The solid propulsion system consists of three solid vehicle motors to provide power during first stage flight, second stage flight and third stage flight. All of the three solid motors use a single fixed nozzle and do not shut off until the propellant is exhausted.

The first stage motor is 1,40 meters in diameter, having a total mass of 16,621 kg, a burn time of 65 seconds and an impulse of 2,352 Ns/kg. The Second stage motor is 1,40 meters in diameter, having a total mass of 8,686 kg, a burn time of 62 seconds and an impulse of 2,810 NS/kg. The Third stage motor is 1,20 meters in diameter, having a total mass of 3,183 kg, a burn time of 55 seconds and an impulse of 2,850 NS/kg.

The vehicle can be used with two kinds of fairings having a diameter of 1.2 and 1.4 meters according to the space demand of cargo to be orbited.

KZ-1A is launched from a mobile platform. The Mobile Launch Platform mainly includes transport and launch vehicles, test and fire control equipment, aiming equipment, etc.

Photo from the previous launch

The MLP transfers the vehicle from technological area to launching area, also providing temperature and environment control of payload, vehicle test and launching by using power supply equipment, test and fire control equipment, aiming equipment, temperature control device, which are integrated into the platform. The transport and launch vehicle employs a semi-trailer which is usually used for transporting containers.

The usual launch profile sees the first stage separation taking place 1 minute and 23 seconds after launch. The second stage separation takes place at 2 minutes 21 seconds after launch, and the fairing jettisoning 15 seconds after second stage separation.

Ignition of the third stage occurs at 192 seconds into the flight, ending 1 minute 32 seconds later. Three seconds after third stage separation, the fourth and last stage gives the last kick into orbit, with a burn duration of 12 minutes and 45 seconds. Spacecraft separation takes place 17 minutes and 40 seconds after launch.

The Jiuquan Satellite Launch Center, in Ejin-Banner – a county in Alashan League of the Inner Mongolia Autonomous Region – was the first Chinese satellite launch center and is also known as the Shuang Cheng Tze launch center.

The launch site at Jiuquan

Jiuquan was originally used to launch scientific and recoverable satellites into medium or low earth orbits at high inclinations. It is also the place where all the Chinese manned missions are launched.

The site includes a Technical Centre, two Launch Complexes, Mission Command and Control Centre, Launch Control Centre, propellant fuelling systems, tracking and communication systems, gas supply systems, weather forecast systems, and logistic support systems.

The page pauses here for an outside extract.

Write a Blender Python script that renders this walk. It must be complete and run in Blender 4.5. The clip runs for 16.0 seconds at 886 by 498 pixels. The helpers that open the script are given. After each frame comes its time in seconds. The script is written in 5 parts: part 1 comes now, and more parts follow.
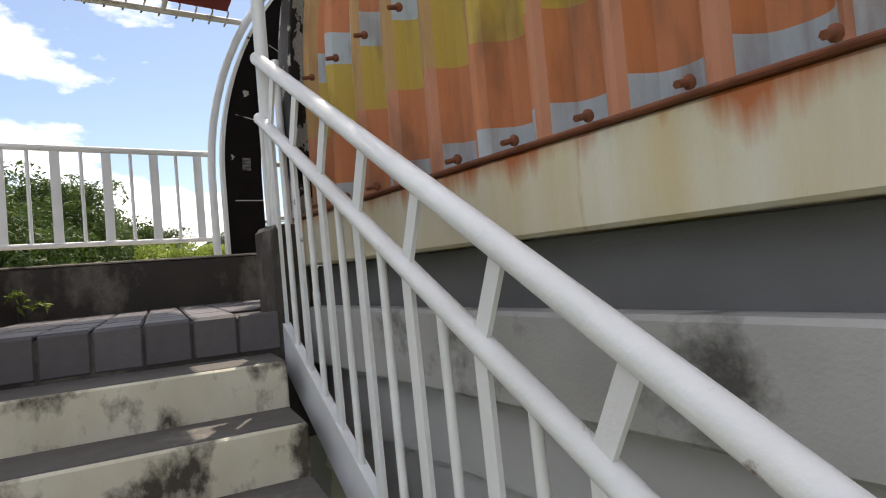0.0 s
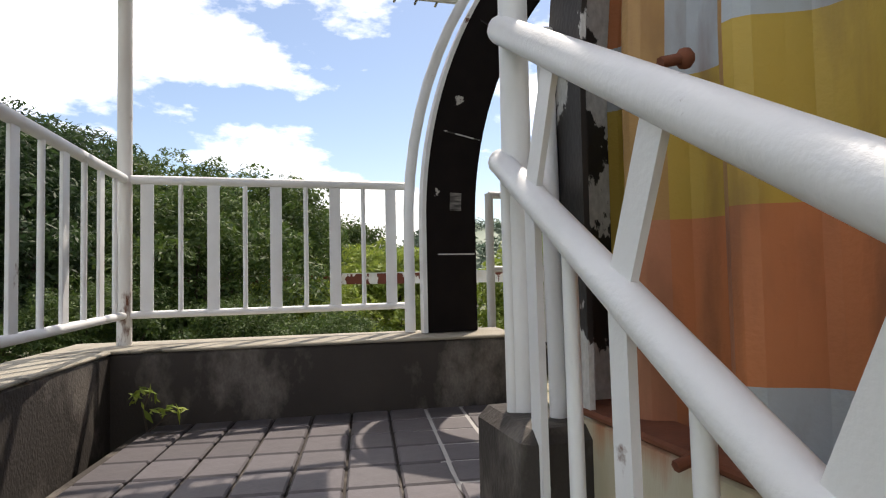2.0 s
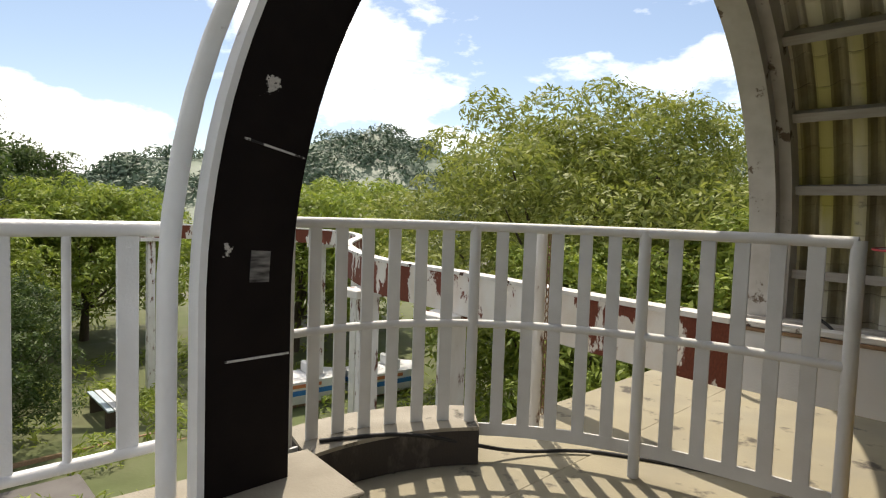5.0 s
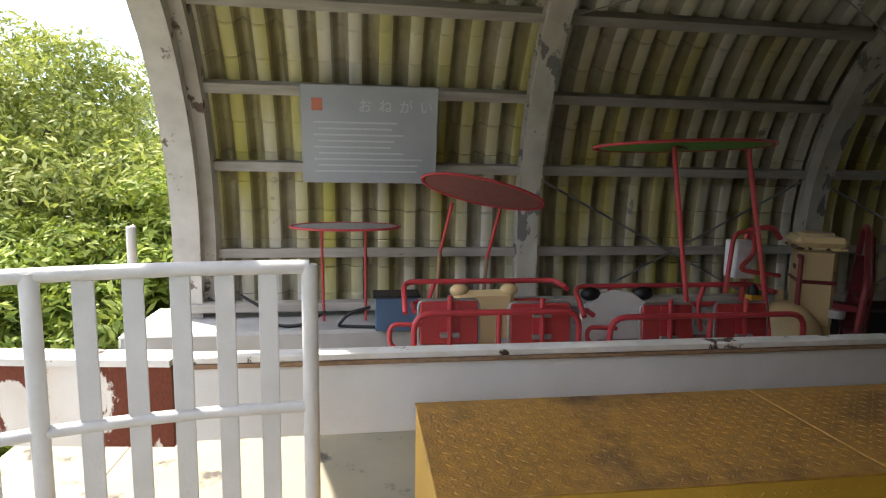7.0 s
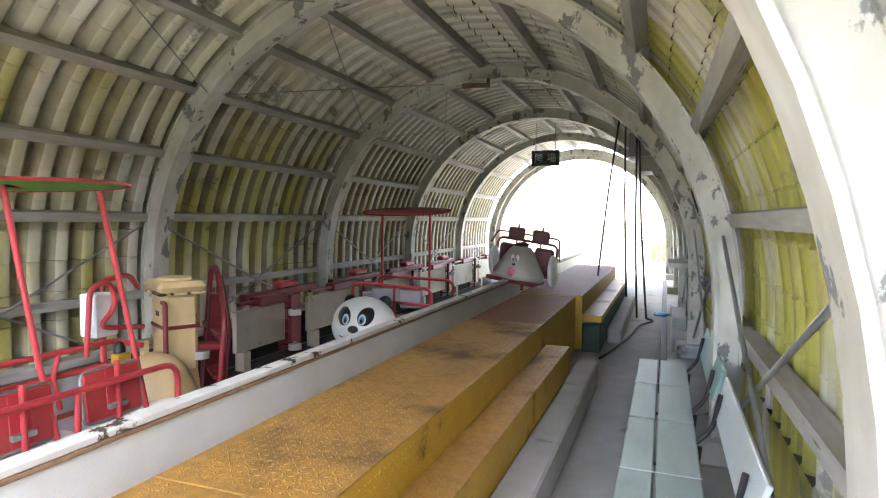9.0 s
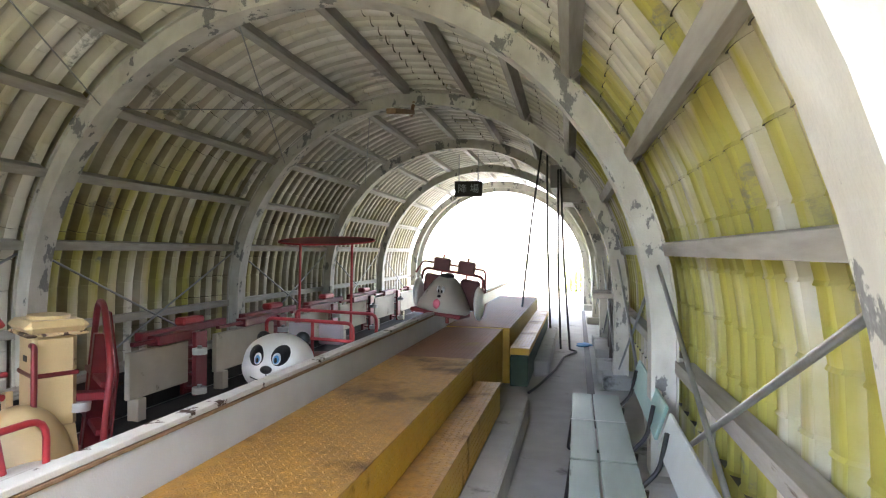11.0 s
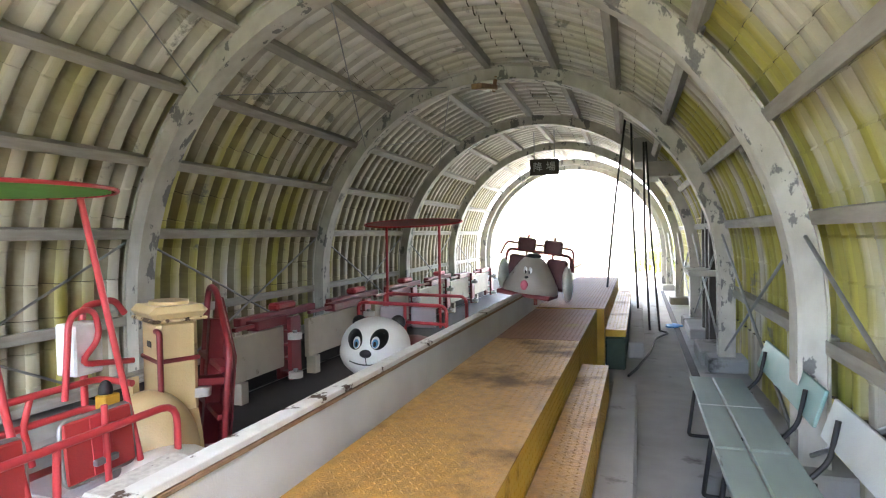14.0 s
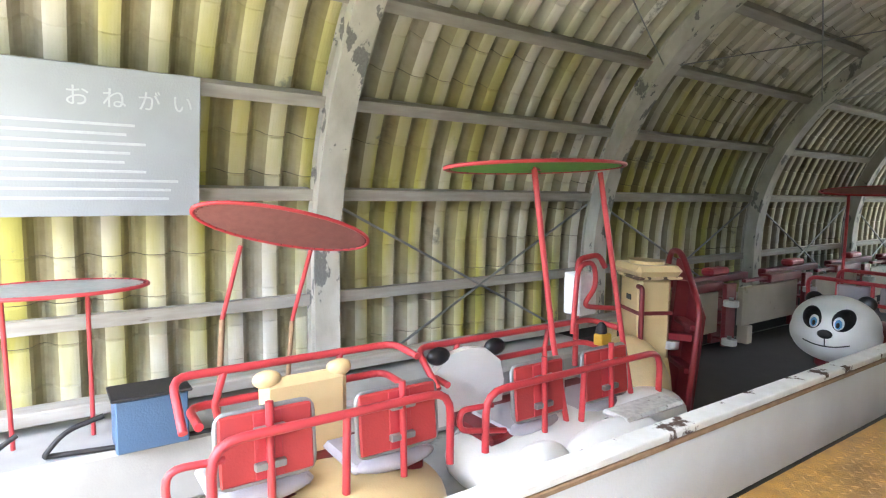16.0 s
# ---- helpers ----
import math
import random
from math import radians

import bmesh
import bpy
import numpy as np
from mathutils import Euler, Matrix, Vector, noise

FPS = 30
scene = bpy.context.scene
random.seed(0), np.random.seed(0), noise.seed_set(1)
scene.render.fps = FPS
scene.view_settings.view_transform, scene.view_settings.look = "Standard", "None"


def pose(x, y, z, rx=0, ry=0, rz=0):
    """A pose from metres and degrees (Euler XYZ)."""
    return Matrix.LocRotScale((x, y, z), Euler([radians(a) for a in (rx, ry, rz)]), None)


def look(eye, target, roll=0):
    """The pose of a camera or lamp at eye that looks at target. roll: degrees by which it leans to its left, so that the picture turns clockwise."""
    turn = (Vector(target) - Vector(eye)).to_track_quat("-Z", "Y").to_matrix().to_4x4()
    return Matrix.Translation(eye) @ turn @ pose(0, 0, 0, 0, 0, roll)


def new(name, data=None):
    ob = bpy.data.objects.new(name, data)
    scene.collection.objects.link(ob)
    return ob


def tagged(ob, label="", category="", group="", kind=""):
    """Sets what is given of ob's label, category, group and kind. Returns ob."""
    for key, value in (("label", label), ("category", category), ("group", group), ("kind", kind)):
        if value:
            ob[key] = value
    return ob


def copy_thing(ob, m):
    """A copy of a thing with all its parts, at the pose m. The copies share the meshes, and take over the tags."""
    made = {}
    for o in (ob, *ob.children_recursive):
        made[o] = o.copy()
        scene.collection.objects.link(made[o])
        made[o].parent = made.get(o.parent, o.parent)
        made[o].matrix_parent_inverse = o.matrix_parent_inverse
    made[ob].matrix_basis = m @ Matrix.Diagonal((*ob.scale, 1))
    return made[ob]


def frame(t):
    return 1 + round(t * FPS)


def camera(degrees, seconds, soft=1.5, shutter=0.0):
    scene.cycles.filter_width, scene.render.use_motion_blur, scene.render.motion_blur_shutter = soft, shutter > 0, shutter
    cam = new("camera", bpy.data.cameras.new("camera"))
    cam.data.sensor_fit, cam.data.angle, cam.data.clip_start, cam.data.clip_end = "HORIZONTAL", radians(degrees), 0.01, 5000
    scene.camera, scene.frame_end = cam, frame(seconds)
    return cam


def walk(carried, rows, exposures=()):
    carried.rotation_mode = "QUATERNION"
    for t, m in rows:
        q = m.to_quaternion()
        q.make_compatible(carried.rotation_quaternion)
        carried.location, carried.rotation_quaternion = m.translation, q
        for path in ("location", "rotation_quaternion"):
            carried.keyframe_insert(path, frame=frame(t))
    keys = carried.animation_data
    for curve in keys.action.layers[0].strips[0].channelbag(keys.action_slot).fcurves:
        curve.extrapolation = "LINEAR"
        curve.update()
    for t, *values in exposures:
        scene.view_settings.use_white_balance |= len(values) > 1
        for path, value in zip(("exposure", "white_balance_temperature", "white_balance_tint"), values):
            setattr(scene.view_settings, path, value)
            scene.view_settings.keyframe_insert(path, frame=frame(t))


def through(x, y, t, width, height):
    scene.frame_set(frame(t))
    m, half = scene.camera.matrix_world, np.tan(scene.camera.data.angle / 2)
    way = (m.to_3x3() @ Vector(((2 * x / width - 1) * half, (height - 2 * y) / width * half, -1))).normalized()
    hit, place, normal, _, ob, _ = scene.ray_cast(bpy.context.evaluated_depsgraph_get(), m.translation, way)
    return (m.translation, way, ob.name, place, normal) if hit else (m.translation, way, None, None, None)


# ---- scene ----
import itertools

cam = camera(74.9, 16.0, soft=1.15)
PATH = [
    (0, (-1.088, -3.94, 0.116), (0.07, -2.31, 0.174), -4.9),
    (0.2, (-1.014, -3.771, 0.139), (0.047, -2.076, 0.21), -3.9),
    (0.5, (-0.935, -3.525, 0.172), (0.014, -1.765, 0.213), -3.5),
    (1, (-0.827, -3.102, 0.306), (-0.131, -1.228, 0.374), -1.5),
    (1.5, (-0.779, -2.861, 0.464), (-0.197, -0.95, 0.565), -1.1),
    (2, (-0.711, -2.6, 0.576), (-0.137, -0.686, 0.664), -1.2),
    (2.5, (-0.698, -2.421, 0.678), (-0.135, -0.503, 0.747), -0.8),
    (3, (-0.645, -2.221, 0.728), (-0.081, -0.304, 0.825), 0.1),
    (3.2, (-0.594, -2.113, 0.754), (-0.054, -0.189, 0.845), 0.5),
    (5.3, (-0.593, -1.357, 1.157), (0.97, -0.121, 0.988), 3.0),
    (5.5, (-0.507, -1.289, 1.216), (1.16, -0.2, 1.031), 3.5),
    (6, (-0.361, -1.231, 1.316), (1.482, -0.486, 1.105), 2.5),
    (6.2, (-0.269, -1.232, 1.283), (1.613, -0.593, 1.062), 2.0),
    (6.5, (-0.123, -1.18, 1.258), (1.818, -0.762, 1.02), 0.9),
    (7, (0.046, -1.191, 1.303), (2.011, -1.466, 1.047), 0.8),
    (7.5, (0.243, -1.237, 1.329), (2.031, -2.1, 1.085), 1.4),
    (8, (0.342, -1.22, 1.297), (1.801, -2.575, 1.115), 1.0),
    (8.5, (0.405, -1.239, 1.275), (1.443, -2.944, 1.148), 0.7),
    (9, (0.438, -1.266, 1.338), (1.156, -3.13, 1.235), 0.3),
    (9.5, (0.436, -1.28, 1.332), (0.992, -3.201, 1.28), 0.4),
    (9.7, (0.413, -1.322, 1.312), (0.948, -3.249, 1.28), 0.3),
    (11.8, (0.686, -1.569, 1.347), (1.075, -3.531, 1.361), -0.3),
    (12, (0.704, -1.597, 1.357), (1.071, -3.563, 1.367), -0.8),
    (12.5, (0.743, -1.642, 1.331), (1.077, -3.614, 1.354), -1.5),
    (13, (0.808, -1.631, 1.315), (1.156, -3.6, 1.34), -1.2),
    (13.5, (0.853, -1.615, 1.298), (1.299, -3.565, 1.298), -1.1),
    (14, (0.9, -1.569, 1.286), (1.542, -3.463, 1.241), -1.1),
    (14.5, (0.943, -1.506, 1.279), (1.894, -3.262, 1.185), -1.2),
    (15, (0.982, -1.429, 1.289), (2.256, -2.964, 1.146), -1.2),
    (15.5, (1.042, -1.307, 1.292), (2.559, -2.6, 1.128), -0.5),
    (16, (1.117, -1.072, 1.341), (2.755, -2.205, 1.158), 0.5),
]
EXPOSURES = [(0, 0.25, 7100, 14), (3.2, 0.15, 7100, 14), (5.3, 0.08, 7300, 12), (6.3, 0.6, 7200, 12), (7.0, 1.5, 6700, 14), (7.5, 2.8, 6400, 15), (8.0, 3.47, 6400, 15), (8.5, 3.85, 6400, 15), (9.5, 3.85, 6450, 16), (12.0, 4.0, 6450, 16), (14.5, 4.05, 6400, 15), (16.0, 3.78, 6350, 13)]
walk(cam, [(t, look(eye, target, roll)) for t, eye, target, roll in PATH], EXPOSURES)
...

The LC-43 launch complex, also known as the South Launch Site (SLS) is equipped with two launch pads: 91 and 94. Launch Pad 91 is used for the manned program for the launch of the Long March-2F launch vehicle (Shenzhou and Tiangong). Launch Pad 94 is used for unmanned orbital launches by the Long March-2C, Long March-2D and Long March-4C launch vehicles.

Other launch zones at the launch site are used for launching the Kuaizhou, the CZ-11 Chang Zheng-11 and other solid propellant commercial / private launch vehicles.

The first orbital launch took place on April 24, 1970 when the CZ-1 Chang Zheng-1 rocket launched the first Chinese satellite, the Dongfanghong-1 (04382 1970-034A).